B. National Company Law Appellate Tribunal (NCLAT) – Appellate Jurisdiction
 The National Company Law Appellate Tribunal (NCLAT) hears appeals against decisions of:
 NCLT (on company law and insolvency matters).
 Competition Commission of India (CCI) (on anti-competitive practices).
 Insolvency and Bankruptcy Board of India (IBBI) (on bankruptcy resolutions).
Example: NCLAT overturned an NCLT decision in the Tata Sons vs.
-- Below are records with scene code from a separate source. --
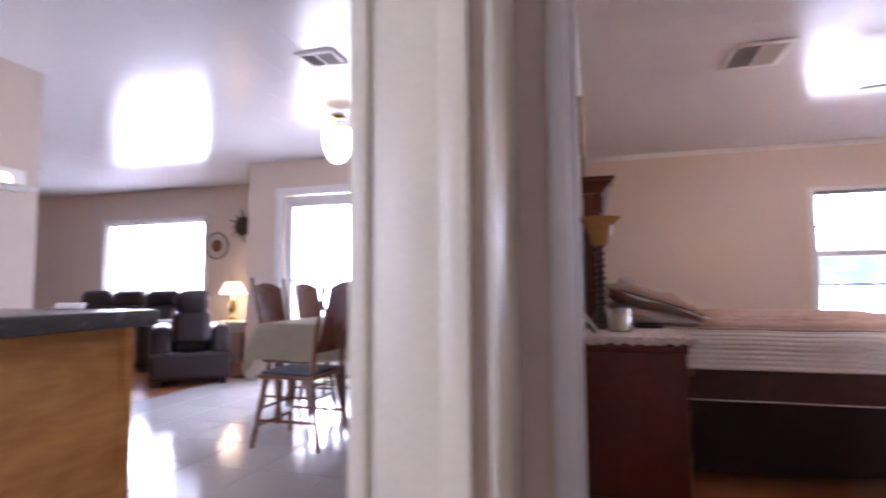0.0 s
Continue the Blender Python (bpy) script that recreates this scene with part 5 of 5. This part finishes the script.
# ---- kitchen counter ----
kc = thing("kitchen_peninsula", "golden oak kitchen peninsula cabinet", "cabinet", pose(-1.74, 0.2, 0))
part("body", box(0.0, 0.0, 0.0, 0.63, 0.90, 0.905, 0.003), OAK, kc)
part("corner_strip", box(0.60, 0.87, 0.0, 0.638, 0.908, 0.905, 0.004), OAK, kc)
solid("countertop", box(-1.80, 0.16, 0.905, -1.05, 1.135, 0.948, 0.008, 3), COUNTER, "dark grey laminate countertop on the peninsula", "countertop")
shelf = thing("wall_plaque", "small white wall shelf with a lit ornament", "wall shelf", pose(-3.4, 2.30, 1.62))
part("board", box(0, -0.16, 0, 0.12, 0.16, 0.025, 0.004), TRIM, shelf)
part("back", box(0, -0.16, 0.025, 0.015, 0.16, 0.14, 0.003), TRIM, shelf)
part("ornament", lathe(bmesh.new(), [(0.03, 0.026), (0.04, 0.05), (0.03, 0.08), (0.01, 0.10)], Matrix.Translation((0.06, 0, 0)), 16), BULB_LAMP, shelf)

# ---- dining set ----
TX, TY = -1.70, 4.05
tbl = thing("dining_table", "wooden dining table below a beige cloth", "table", pose(TX, TY, 0))
part("tabletop", box(-0.62, -0.62, 0.72, 0.62, 0.62, 0.745, 0.008), CHAIRWOOD, tbl)
for sx in (-0.52, 0.52):
    for sy in (-0.52, 0.52):
        part("leg", lathe(bmesh.new(), [(0.022, 0), (0.028, 0.05), (0.022, 0.12), (0.036, 0.4), (0.03, 0.6), (0.04, 0.66), (0.04, 0.72)], Matrix.Translation((sx, sy, 0)), 16), CHAIRWOOD, tbl)
bm = bmesh.new()
n = 40
g = []
for i in range(n + 1):
    row = []
    for j in range(n + 1):
        u, v = (i / n * 2 - 1) * 0.92, (j / n * 2 - 1) * 0.92
        ox, oy = max(0, abs(u) - 0.635), max(0, abs(v) - 0.635)
        dp = math.hypot(ox, oy)
        wave = 0.03 * math.sin((u - v) * 11) * min(1, dp * 6)
        x = max(-0.635, min(0.635, u)) + (1 if u > 0 else -1) * (ox * 0.22 + (wave if ox else 0))
        y = max(-0.635, min(0.635, v)) + (1 if v > 0 else -1) * (oy * 0.22 + (wave if oy else 0))
        row.append(bm.verts.new((x, y, 0.749 - dp * 0.92 + 0.002 * noise.noise(Vector((u * 9, v * 9, 0))))))
    g.append(row)
for i in range(n):
    for j in range(n):
        bm.faces.new((g[i][j], g[i + 1][j], g[i + 1][j + 1], g[i][j + 1]))
bmesh.ops.solidify(bm, geom=bm.faces[:], thickness=0.003)
solid("tablecloth", bm, CLOTH, "beige cloth hanging in points over the dining table", "tablecloth", pose(TX, TY, 0), smooth=60)


def dining_chair(m):
    """Spindle-legged chair with a tall solid splat between two posts; front along local y."""
    c = thing("dining_chair", "brown wooden dining chair with dark seat pad", "chair", m, group="chairs round the dining table")
    part("seat", box(-0.21, -0.20, 0.43, 0.21, 0.21, 0.455, 0.01), CHAIRWOOD, c)
    part("seat_pad", box(-0.19, -0.18, 0.455, 0.19, 0.19, 0.475, 0.01), GREYSEAT, c, "dark blue-grey seat pad")
    for sx in (-1, 1):
        part("leg", pin(bmesh.new(), (sx * 0.22, 0.22, 0.0), (sx * 0.165, 0.16, 0.43), [(0.013, 0), (0.018, 0.1), (0.013, 0.14), (0.022, 0.3), (0.016, 0.44)], 12), CHAIRWOOD, c)
        part("leg", pin(bmesh.new(), (sx * 0.21, -0.24, 0.0), (sx * 0.165, -0.16, 0.43), [(0.013, 0), (0.018, 0.1), (0.013, 0.14), (0.022, 0.3), (0.016, 0.44)], 12), CHAIRWOOD, c)
        part("stretcher", tube(bmesh.new(), [(sx * 0.198, 0.196, 0.17), (sx * 0.193, -0.21, 0.17)], 0.009, 8), CHAIRWOOD, c)
        part("back_post", tube(bmesh.new(), [(sx * 0.18, -0.18, 0.44), (sx * 0.20, -0.22, 0.75), (sx * 0.22, -0.29, 1.06)], lambda f: 0.017 - 0.004 * f, 10), CHAIRWOOD, c)
        part("finial", ball(bmesh.new(), (sx * 0.221, -0.294, 1.075), 0.016, 10), CHAIRWOOD, c)
    for z in (0.14, 0.24):
        part("stretcher", tube(bmesh.new(), [(-0.195, 0.19, z), (0.195, 0.19, z)], 0.009, 8), CHAIRWOOD, c)
    bm = bmesh.new()
    n = 8
    ra = []
    for i in range(n + 1):
        x = -0.20 + 0.40 * i / n
        bow = 0.025 * math.cos(x / 0.2 * 1.5)
        ra.append([bm.verts.new((x, -0.205 - bow - (z - 0.55) * 0.22, z + (0.05 * math.cos(x / 0.2 * 1.5) if z > 0.9 else 0))) for z in (0.60, 0.80, 1.0)])
    for a, b in zip(ra, ra[1:]):
        for k in range(2):
            bm.faces.new((a[k], b[k], b[k + 1], a[k + 1]))
    bmesh.ops.solidify(bm, geom=bm.faces[:], thickness=0.018)
    part("splat", bm, CHAIRWOOD, c)
    return c


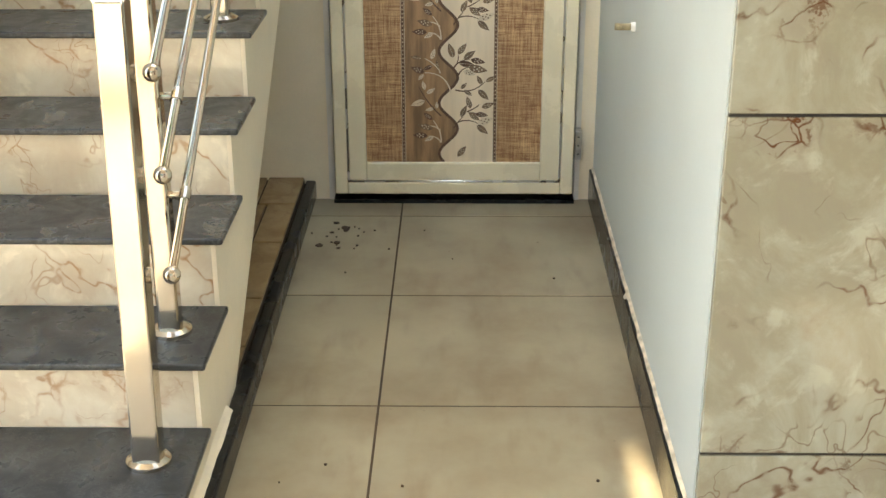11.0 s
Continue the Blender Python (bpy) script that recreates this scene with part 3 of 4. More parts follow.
for i, (x, y) in enumerate(((-2.55, 3.33), (-2.45, 5.75))):
    bm = bmesh.new()
    tube(bm, (x, y, YARD_Z + 0.001), (x, y, YARD_Z + 0.006), 0.055, 24)
    tagged(part("floor_drain", bm, DARK_METAL), "small round dark drain in the yard tiles", "drain", "yard drains")

# ---- front door ----
fr = thing("door_frame", "brown teak entrance frame with a barred side light", "door frame")
Y0, Y1 = -2.20, -2.075
part("jamb", boxed(-2.01, -1.94, Y0, -2.165, INSIDE, 2.17, 0.004), SHADED_FRAME_WOOD, fr)
part("mullion", boxed(-1.08, -1.0, Y0, -2.165, 0.109, 2.17, 0.004), SHADED_FRAME_WOOD, fr)
part("mullion_stop", boxed(-1.035, -1.0, -2.165, Y1, 0.0005, 2.17, 0.003), SHADED_FRAME_WOOD, fr)
part("jamb", boxed(-0.73, -0.64, Y0, Y1, INSIDE, 2.17, 0.004), SHADED_FRAME_WOOD, fr)
part("head", boxed(-2.01, -0.64, Y0, Y1, 2.17, 2.24, 0.004), SHADED_FRAME_WOOD, fr)
part("sill", boxed(-1.94, -0.73, Y0 + 0.036, -2.098, 0.0, 0.108, 0.004), SHEEN_SILL_WOOD, fr)
part("sill_nosing", boxed(-1.94, -0.73, Y0 + 0.030, Y0 + 0.0355, 0.0955, 0.106, 0.002), SILL_FRONT, fr)
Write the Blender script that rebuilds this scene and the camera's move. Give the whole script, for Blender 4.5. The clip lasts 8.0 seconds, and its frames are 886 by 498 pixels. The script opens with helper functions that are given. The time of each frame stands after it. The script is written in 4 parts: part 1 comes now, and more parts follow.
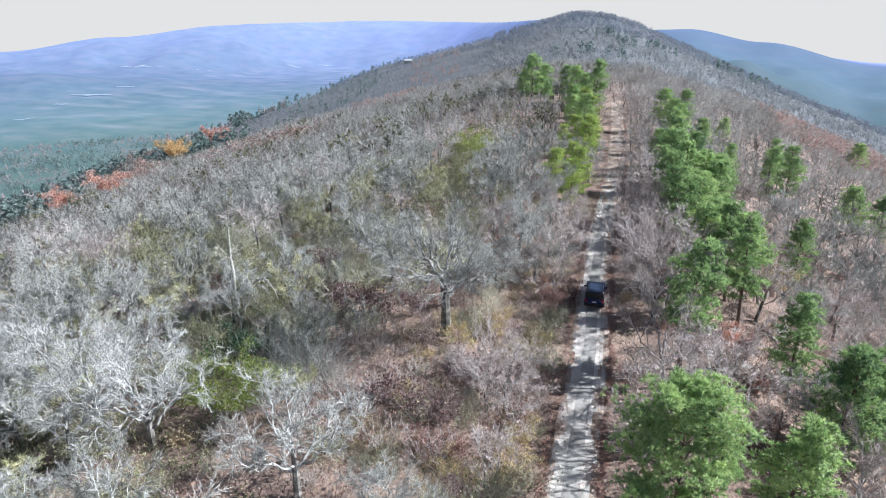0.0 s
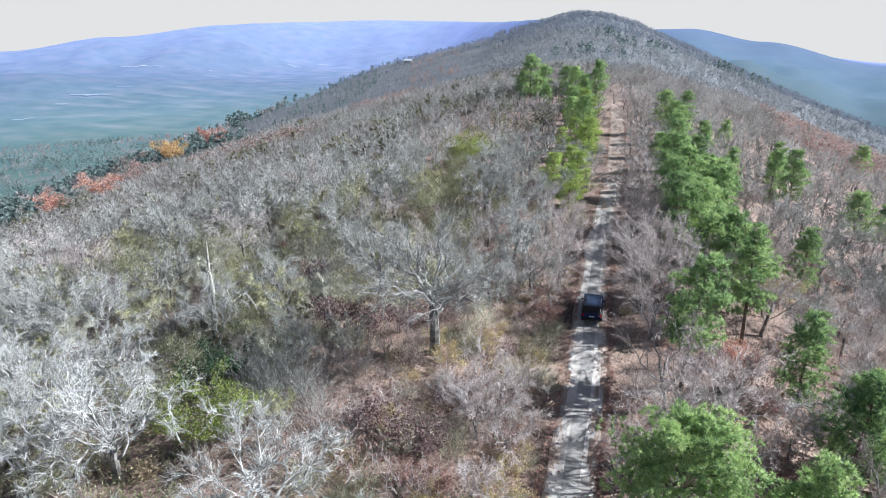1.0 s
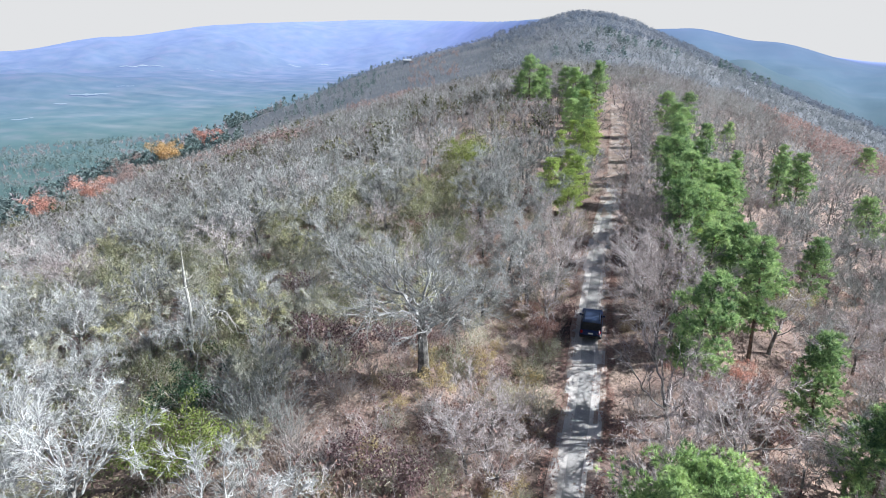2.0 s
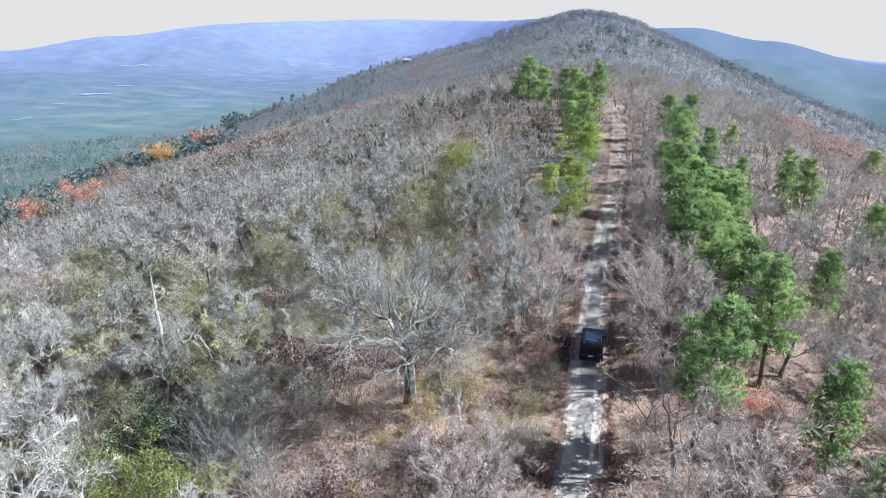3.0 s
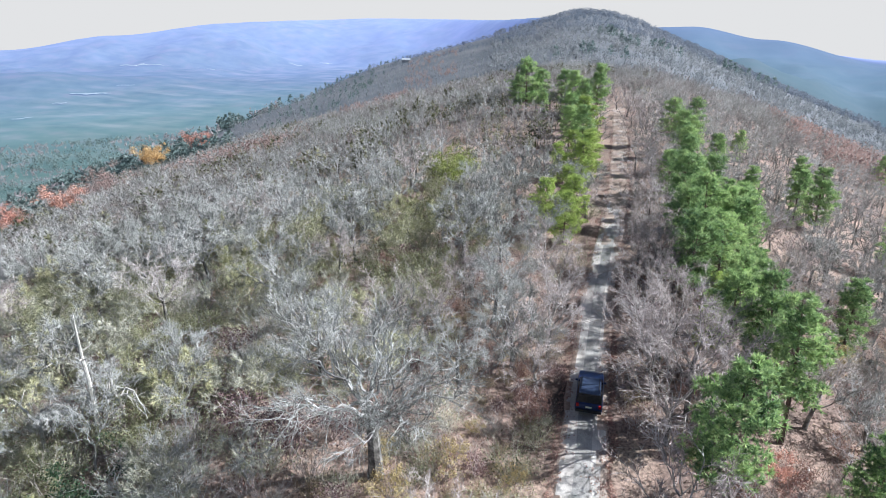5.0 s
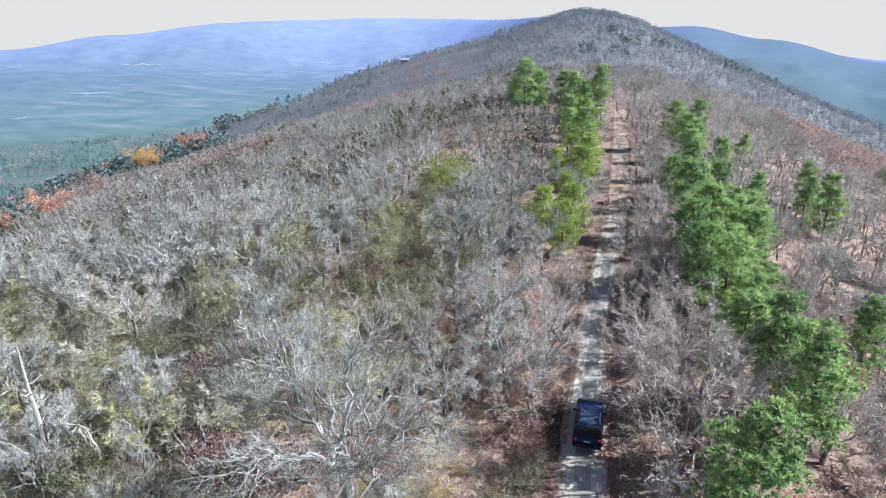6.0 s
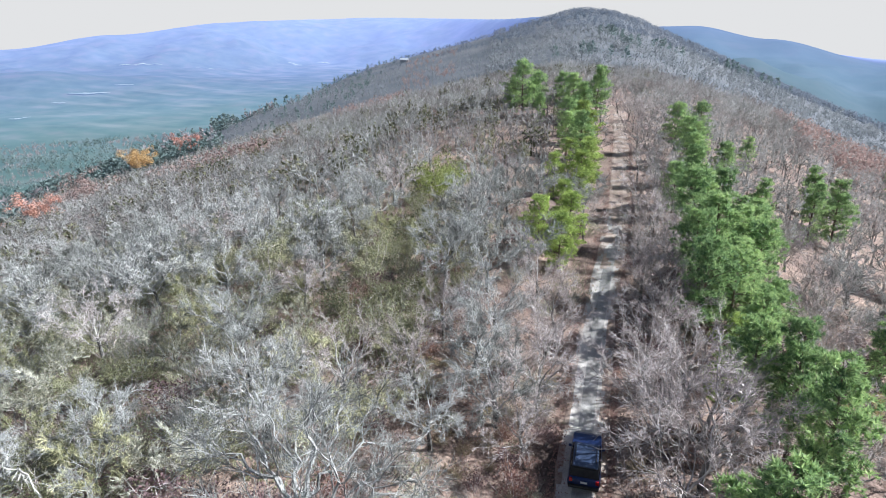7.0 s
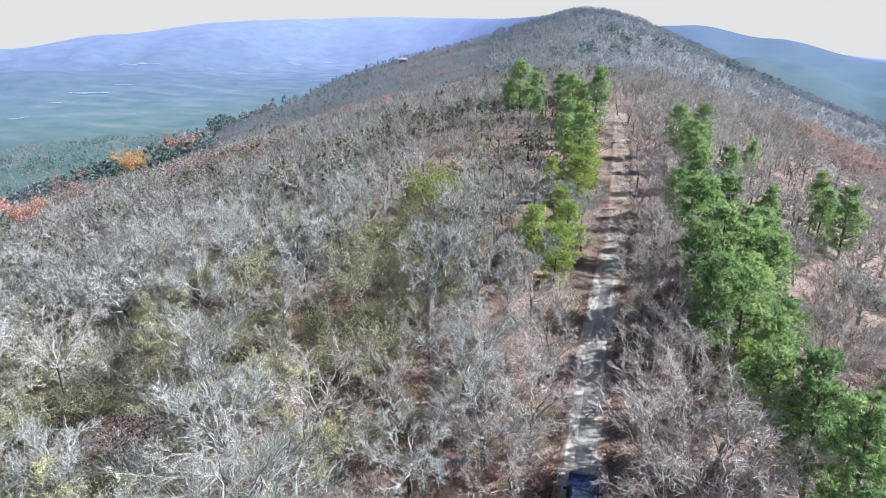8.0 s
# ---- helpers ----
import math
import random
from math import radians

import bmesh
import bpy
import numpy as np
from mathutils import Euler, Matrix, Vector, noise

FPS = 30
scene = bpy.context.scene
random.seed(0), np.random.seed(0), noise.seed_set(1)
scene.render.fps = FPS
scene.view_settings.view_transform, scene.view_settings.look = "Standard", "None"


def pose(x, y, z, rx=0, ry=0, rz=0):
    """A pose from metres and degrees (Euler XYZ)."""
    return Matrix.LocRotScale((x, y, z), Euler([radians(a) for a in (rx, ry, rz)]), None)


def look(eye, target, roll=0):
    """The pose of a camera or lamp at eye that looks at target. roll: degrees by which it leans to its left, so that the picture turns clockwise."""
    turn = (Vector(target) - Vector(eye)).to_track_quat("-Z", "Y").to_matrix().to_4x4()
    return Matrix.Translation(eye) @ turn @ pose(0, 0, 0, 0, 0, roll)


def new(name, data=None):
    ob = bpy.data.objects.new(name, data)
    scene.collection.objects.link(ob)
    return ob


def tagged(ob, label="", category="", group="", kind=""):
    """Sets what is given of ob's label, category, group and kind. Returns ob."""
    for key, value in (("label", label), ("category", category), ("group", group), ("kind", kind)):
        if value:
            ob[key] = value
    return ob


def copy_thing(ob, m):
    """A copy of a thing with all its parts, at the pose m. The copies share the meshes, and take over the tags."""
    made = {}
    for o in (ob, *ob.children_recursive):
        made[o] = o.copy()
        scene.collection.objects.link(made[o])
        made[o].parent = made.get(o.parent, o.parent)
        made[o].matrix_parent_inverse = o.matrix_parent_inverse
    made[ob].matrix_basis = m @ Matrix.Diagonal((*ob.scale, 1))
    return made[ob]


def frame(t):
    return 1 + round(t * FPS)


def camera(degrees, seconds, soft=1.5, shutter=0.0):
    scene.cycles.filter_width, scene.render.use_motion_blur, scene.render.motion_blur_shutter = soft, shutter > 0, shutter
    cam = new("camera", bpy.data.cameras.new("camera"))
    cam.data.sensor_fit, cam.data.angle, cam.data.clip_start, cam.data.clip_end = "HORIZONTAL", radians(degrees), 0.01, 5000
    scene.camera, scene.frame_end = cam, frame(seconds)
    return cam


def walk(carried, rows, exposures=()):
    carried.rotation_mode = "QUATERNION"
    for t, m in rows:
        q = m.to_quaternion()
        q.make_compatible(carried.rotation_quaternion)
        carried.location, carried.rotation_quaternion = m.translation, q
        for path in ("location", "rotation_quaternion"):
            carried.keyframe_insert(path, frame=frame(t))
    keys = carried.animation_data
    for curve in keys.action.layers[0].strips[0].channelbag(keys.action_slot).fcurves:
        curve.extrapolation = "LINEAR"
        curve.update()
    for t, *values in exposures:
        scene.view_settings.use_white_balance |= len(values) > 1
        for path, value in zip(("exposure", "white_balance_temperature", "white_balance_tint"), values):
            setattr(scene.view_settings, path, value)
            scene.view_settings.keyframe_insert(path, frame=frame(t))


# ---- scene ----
cam = camera(72.0, 8.0, soft=0.9)
METRES, EYE, TILT, LEAN, TURN = 34.0, 25.0, -20.76, 0.0, 15.7
# t, right, ahead, up (shares of METRES, in the first view's axes), yaw, pitch, roll
ROWS = [
    (0.0, 0.0000, 0.0000, 0.0000, 0.000, 0.000, 0.00),
    (0.5, 0.0118, 0.0337, 0.0153, 0.020, -0.020, 0.00),
    (1.0, 0.0256, 0.0723, 0.0316, 0.046, -0.036, 0.00),
    (1.5, 0.0369, 0.1081, 0.0470, 0.066, -0.051, 0.00),
    (3.0, 0.0710, 0.2440, 0.1048, 0.112, -0.123, 0.00),
    (3.5, 0.0825, 0.2844, 0.1228, 0.153, -0.148, 0.00),
    (4.0, 0.0962, 0.3307, 0.1413, 0.199, -0.148, 0.00),
    (4.5, 0.1084, 0.3727, 0.1592, 0.235, -0.179, 0.00),
    (6.0, 0.1467, 0.5182, 0.2151, 0.255, -0.235, 0.00),
    (6.5, 0.1602, 0.5633, 0.2338, 0.276, -0.255, 0.00),
    (7.0, 0.1754, 0.6150, 0.2534, 0.296, -0.266, 0.00),
    (7.5, 0.1888, 0.6621, 0.2726, 0.296, -0.301, 0.00),
    (8.0, 0.2044, 0.7138, 0.2924, 0.311, -0.317, 0.00),
]
walk(cam, [(t, pose(0, 0, EYE, TILT, LEAN, TURN) @ pose(METRES * x, METRES * y, METRES * z, 90 + pitch, roll, yaw)) for t, x, y, z, yaw, pitch, roll in ROWS],
     exposures=[(0.0, 1.11, 5730, 8)])

# ---- light ----
SUN_AZ, SUN_EL = 68.0, 35.0   # degrees clockwise from the road's direction, and above the horizon
sun_dir = Vector((math.sin(radians(SUN_AZ)) * math.cos(radians(SUN_EL)), math.cos(radians(SUN_AZ)) * math.cos(radians(SUN_EL)), math.sin(radians(SUN_EL))))
sun = new("sun", bpy.data.lights.new("sun", "SUN"))
sun.data.energy, sun.data.angle, sun.data.color = 5.0, radians(0.53), (1.0, 0.965, 0.92)
sun.matrix_world = look(sun_dir * 100, (0, 0, 0))

world = bpy.data.worlds.new("sky")
scene.world = world
world.use_nodes = True
wn, wl = world.node_tree.nodes, world.node_tree.links
wn.clear()
sky = wn.new("ShaderNodeTexSky")
sky.sky_type, sky.sun_disc = "NISHITA", False
sky.sun_elevation, sky.sun_rotation = radians(SUN_EL), radians(SUN_AZ)
sky.air_density, sky.dust_density, sky.ozone_density = 0.8, 1.0, 1.0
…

Cyrus Mistry case but was later
overruled by the Supreme Court.
C. High Courts – Limited Jurisdiction
High Courts have jurisdiction in specific company law matters, such as:
 Appeals against orders of NCLT before 2016 (before NCLAT was created).
 Matters related to oppression, mismanagement, or company liquidation (if pending before the
court before NCLT was formed).
 Interpretation of constitutional validity of company law provisions.
Example: High Courts earlier handled winding-up cases, which are now transferred to NCLT.
D. Supreme Court – Final Appellate Authority
The Supreme Court of India hears:
 Appeals against NCLAT decisions (under Section 423 of the Companies Act, 2013).
 Significant constitutional and legal challenges related to corporate laws.
Example: Essar Steel Insolvency Case – Supreme Court upheld NCLAT’s decision regarding distribution of
funds to creditors under IBC.
E. Special Courts (For Corporate Fraud and Criminal Offenses)
 The Companies Act, 2013 (Section 435-438) establishes Special Courts to handle:
 Corporate frauds and violations of company law provisions.
 Criminal offenses like false financial statements, insider trading, and misrepresentation.
Example: Special Court heard the Satyam Scam case, which involved financial fraud by company officials.
F. District Courts – Limited Civil Jurisdiction
 Handle minor civil cases related to company matters, such as contract disputes and consumer
complaints.
 Do not have jurisdiction over corporate insolvency or mismanagement cases.
Conclusion
The jurisdiction of courts under the Companies Act, 2013 is well-defined, with NCLT and NCLAT playing
key roles in corporate dispute resolution. The Supreme Court remains the final authority, while High
Courts and Special Courts handle specific cases.